Go through the listing and set it down exactly, leaving out its pictures.
* * * * * * *
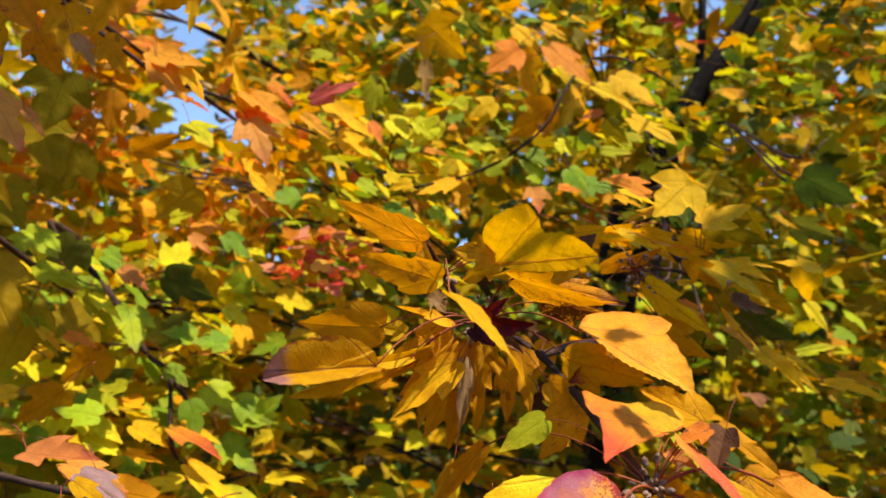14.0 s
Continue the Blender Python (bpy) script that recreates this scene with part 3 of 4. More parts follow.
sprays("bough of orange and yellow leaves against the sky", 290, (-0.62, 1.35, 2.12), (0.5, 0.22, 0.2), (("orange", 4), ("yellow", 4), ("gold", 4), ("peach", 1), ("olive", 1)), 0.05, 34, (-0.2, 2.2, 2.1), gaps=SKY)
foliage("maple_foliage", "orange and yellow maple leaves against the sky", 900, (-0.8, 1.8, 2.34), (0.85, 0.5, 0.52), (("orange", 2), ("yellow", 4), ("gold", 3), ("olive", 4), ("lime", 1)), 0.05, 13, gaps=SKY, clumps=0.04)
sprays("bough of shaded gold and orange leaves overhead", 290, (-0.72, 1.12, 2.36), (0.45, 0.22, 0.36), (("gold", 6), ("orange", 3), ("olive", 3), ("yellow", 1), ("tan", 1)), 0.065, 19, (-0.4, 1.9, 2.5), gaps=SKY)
foliage("maple_foliage", "pink and red maple leaves low in the crown", 60, (-0.164, 1.05, 1.873), (0.10, 0.05, 0.045), (("pink", 3), ("red", 1), ("peach", 4)), 0.027, 18, clumps=-1)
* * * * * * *
[TASK OUTPUT]
14.0 s
Continue the Blender Python (bpy) script that recreates this scene with part 3 of 4. More parts follow.
sprays("bough of orange and yellow leaves against the sky", 290, (-0.62, 1.35, 2.12), (0.5, 0.22, 0.2), (("orange", 4), ("yellow", 4), ("gold", 4), ("peach", 1), ("olive", 1)), 0.05, 34, (-0.2, 2.2, 2.1), gaps=SKY)
foliage("maple_foliage", "orange and yellow maple leaves against the sky", 900, (-0.8, 1.8, 2.34), (0.85, 0.5, 0.52), (("orange", 2), ("yellow", 4), ("gold", 3), ("olive", 4), ("lime", 1)), 0.05, 13, gaps=SKY, clumps=0.04)
sprays("bough of shaded gold and orange leaves overhead", 290, (-0.72, 1.12, 2.36), (0.45, 0.22, 0.36), (("gold", 6), ("orange", 3), ("olive", 3), ("yellow", 1), ("tan", 1)), 0.065, 19, (-0.4, 1.9, 2.5), gaps=SKY)
foliage("maple_foliage", "pink and red maple leaves low in the crown", 60, (-0.164, 1.05, 1.873), (0.10, 0.05, 0.045), (("pink", 3), ("red", 1), ("peach", 4)), 0.027, 18, clumps=-1)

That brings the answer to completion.